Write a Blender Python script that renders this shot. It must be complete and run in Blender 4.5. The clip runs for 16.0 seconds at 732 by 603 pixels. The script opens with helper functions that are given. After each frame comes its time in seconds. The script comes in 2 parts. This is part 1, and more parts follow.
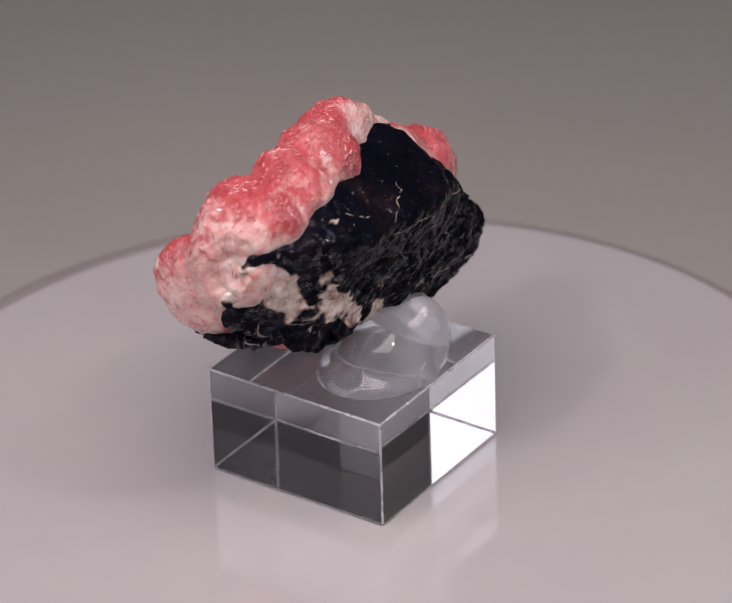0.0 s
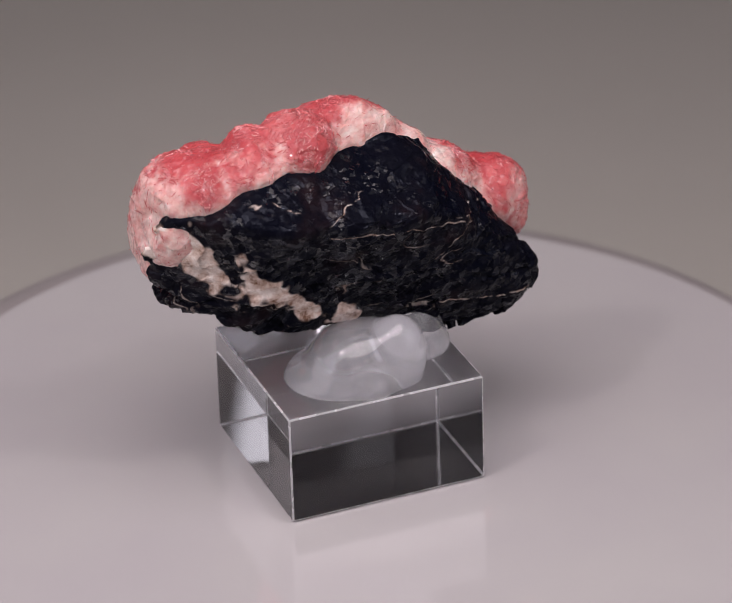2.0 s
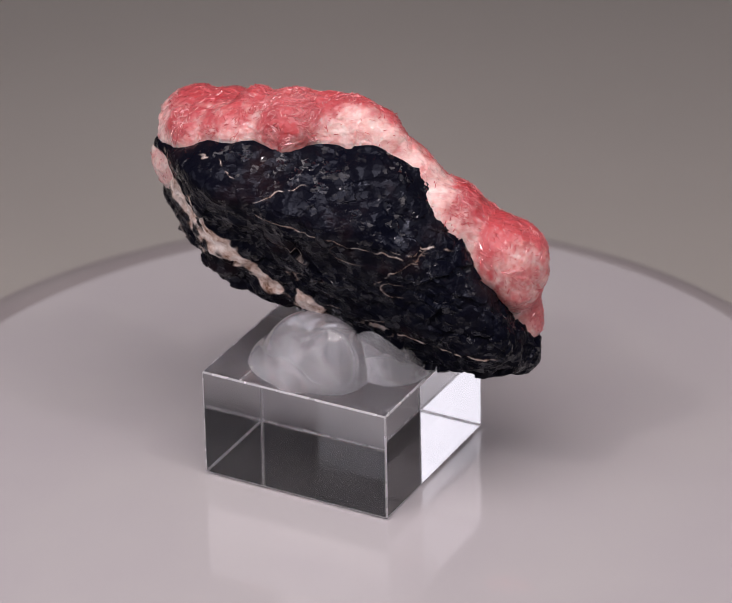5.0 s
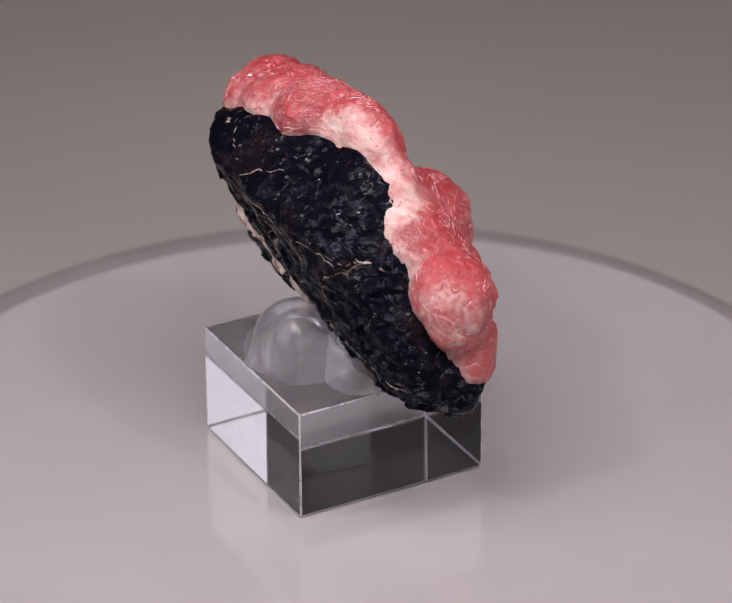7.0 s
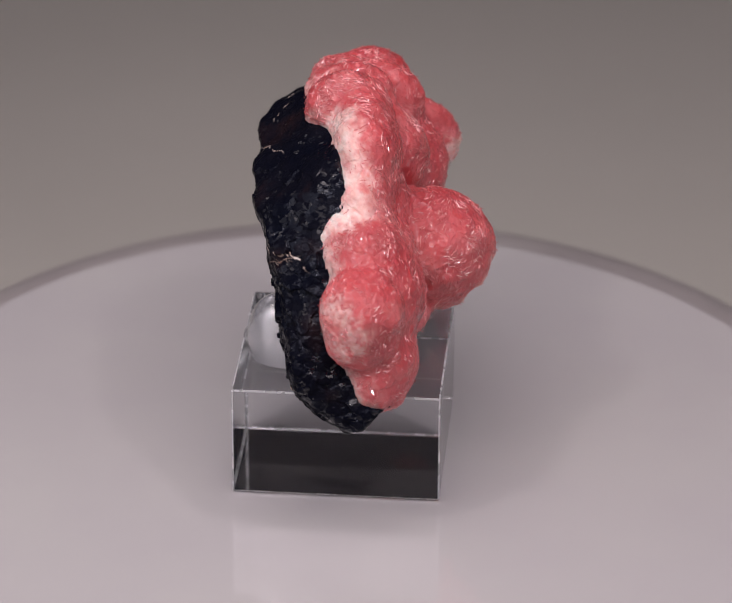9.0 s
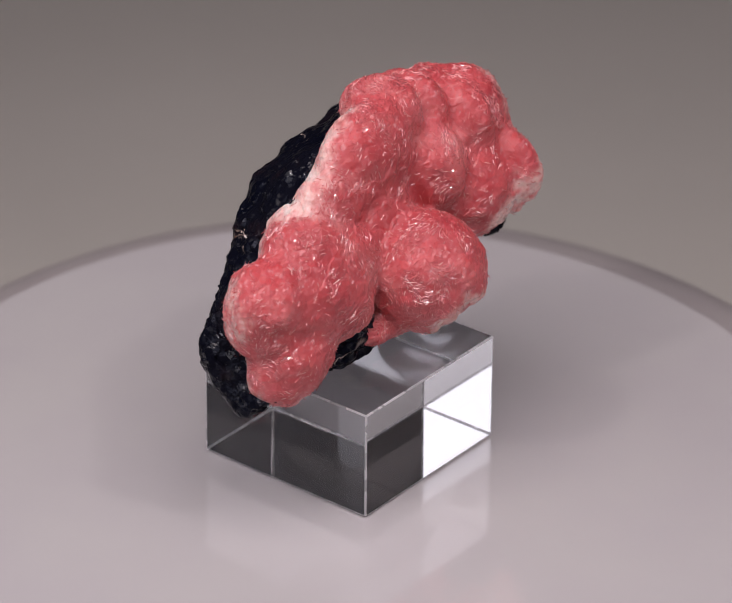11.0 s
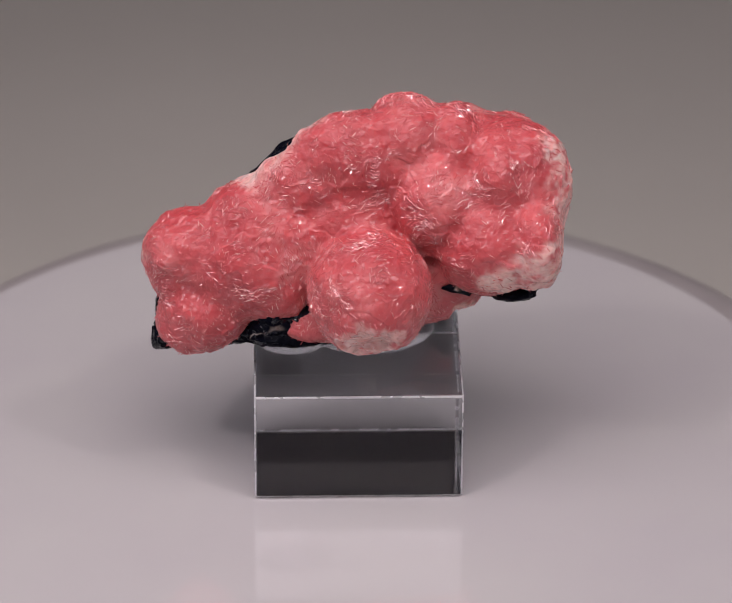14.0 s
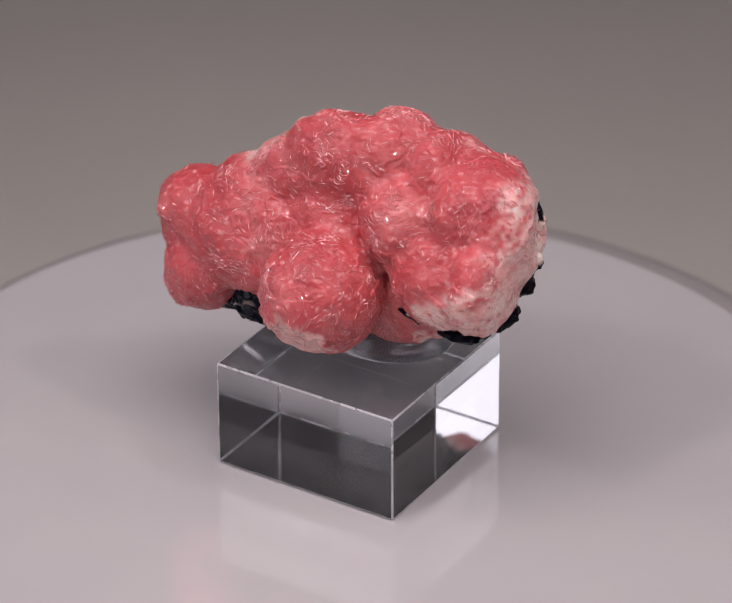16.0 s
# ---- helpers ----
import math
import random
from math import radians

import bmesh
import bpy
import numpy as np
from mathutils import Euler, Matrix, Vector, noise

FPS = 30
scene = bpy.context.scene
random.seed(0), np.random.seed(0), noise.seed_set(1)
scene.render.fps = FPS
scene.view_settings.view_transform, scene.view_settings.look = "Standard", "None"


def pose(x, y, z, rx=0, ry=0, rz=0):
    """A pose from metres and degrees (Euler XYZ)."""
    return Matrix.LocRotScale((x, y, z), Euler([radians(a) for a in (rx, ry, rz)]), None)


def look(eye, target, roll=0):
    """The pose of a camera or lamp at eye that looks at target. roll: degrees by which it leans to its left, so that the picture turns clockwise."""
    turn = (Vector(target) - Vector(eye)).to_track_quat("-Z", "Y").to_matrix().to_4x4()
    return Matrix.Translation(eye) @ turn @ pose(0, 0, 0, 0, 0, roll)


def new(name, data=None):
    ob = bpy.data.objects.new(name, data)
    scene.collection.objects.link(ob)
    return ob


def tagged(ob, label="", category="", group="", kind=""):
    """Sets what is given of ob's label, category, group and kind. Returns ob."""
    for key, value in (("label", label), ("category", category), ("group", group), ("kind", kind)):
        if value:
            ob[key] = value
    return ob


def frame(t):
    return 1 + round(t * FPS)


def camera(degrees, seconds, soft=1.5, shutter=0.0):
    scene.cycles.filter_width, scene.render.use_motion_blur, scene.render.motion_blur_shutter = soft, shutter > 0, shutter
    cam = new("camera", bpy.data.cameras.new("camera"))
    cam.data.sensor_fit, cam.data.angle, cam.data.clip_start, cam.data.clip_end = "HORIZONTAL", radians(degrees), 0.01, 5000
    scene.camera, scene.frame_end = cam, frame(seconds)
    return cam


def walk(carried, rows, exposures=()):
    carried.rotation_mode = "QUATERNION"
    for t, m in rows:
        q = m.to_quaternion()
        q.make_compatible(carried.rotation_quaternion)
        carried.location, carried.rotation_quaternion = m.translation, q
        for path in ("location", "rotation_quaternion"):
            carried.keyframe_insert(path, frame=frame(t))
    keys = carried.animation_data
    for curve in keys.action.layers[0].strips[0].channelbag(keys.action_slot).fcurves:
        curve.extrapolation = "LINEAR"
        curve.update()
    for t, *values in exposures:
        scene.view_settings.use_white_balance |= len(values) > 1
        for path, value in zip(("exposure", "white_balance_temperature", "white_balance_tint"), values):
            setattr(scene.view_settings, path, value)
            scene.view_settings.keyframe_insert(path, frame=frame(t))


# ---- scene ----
-*-*-
### Task instructions:
Retype the data above exactly; pictures are not part of the copy.

### Solution:
Write a Blender Python script that renders this shot. It must be complete and run in Blender 4.5. The clip runs for 16.0 seconds at 732 by 603 pixels. The script opens with helper functions that are given. After each frame comes its time in seconds. The script comes in 2 parts. This is part 1, and more parts follow.
0.0 s
2.0 s
5.0 s
7.0 s
9.0 s
11.0 s
14.0 s
16.0 s
# ---- helpers ----
import math
import random
from math import radians

import bmesh
import bpy
import numpy as np
from mathutils import Euler, Matrix, Vector, noise

FPS = 30
scene = bpy.context.scene
random.seed(0), np.random.seed(0), noise.seed_set(1)
scene.render.fps = FPS
scene.view_settings.view_transform, scene.view_settings.look = "Standard", "None"


def pose(x, y, z, rx=0, ry=0, rz=0):
    """A pose from metres and degrees (Euler XYZ)."""
    return Matrix.LocRotScale((x, y, z), Euler([radians(a) for a in (rx, ry, rz)]), None)


def look(eye, target, roll=0):
    """The pose of a camera or lamp at eye that looks at target. roll: degrees by which it leans to its left, so that the picture turns clockwise."""
    turn = (Vector(target) - Vector(eye)).to_track_quat("-Z", "Y").to_matrix().to_4x4()
    return Matrix.Translation(eye) @ turn @ pose(0, 0, 0, 0, 0, roll)


def new(name, data=None):
    ob = bpy.data.objects.new(name, data)
    scene.collection.objects.link(ob)
    return ob


def tagged(ob, label="", category="", group="", kind=""):
    """Sets what is given of ob's label, category, group and kind. Returns ob."""
    for key, value in (("label", label), ("category", category), ("group", group), ("kind", kind)):
        if value:
            ob[key] = value
    return ob


def frame(t):
    return 1 + round(t * FPS)


def camera(degrees, seconds, soft=1.5, shutter=0.0):
    scene.cycles.filter_width, scene.render.use_motion_blur, scene.render.motion_blur_shutter = soft, shutter > 0, shutter
    cam = new("camera", bpy.data.cameras.new("camera"))
    cam.data.sensor_fit, cam.data.angle, cam.data.clip_start, cam.data.clip_end = "HORIZONTAL", radians(degrees), 0.01, 5000
    scene.camera, scene.frame_end = cam, frame(seconds)
    return cam


def walk(carried, rows, exposures=()):
    carried.rotation_mode = "QUATERNION"
    for t, m in rows:
        q = m.to_quaternion()
        q.make_compatible(carried.rotation_quaternion)
        carried.location, carried.rotation_quaternion = m.translation, q
        for path in ("location", "rotation_quaternion"):
            carried.keyframe_insert(path, frame=frame(t))
    keys = carried.animation_data
    for curve in keys.action.layers[0].strips[0].channelbag(keys.action_slot).fcurves:
        curve.extrapolation = "LINEAR"
        curve.update()
    for t, *values in exposures:
        scene.view_settings.use_white_balance |= len(values) > 1
        for path, value in zip(("exposure", "white_balance_temperature", "white_balance_tint"), values):
            setattr(scene.view_settings, path, value)
            scene.view_settings.keyframe_insert(path, frame=frame(t))


# ---- scene ----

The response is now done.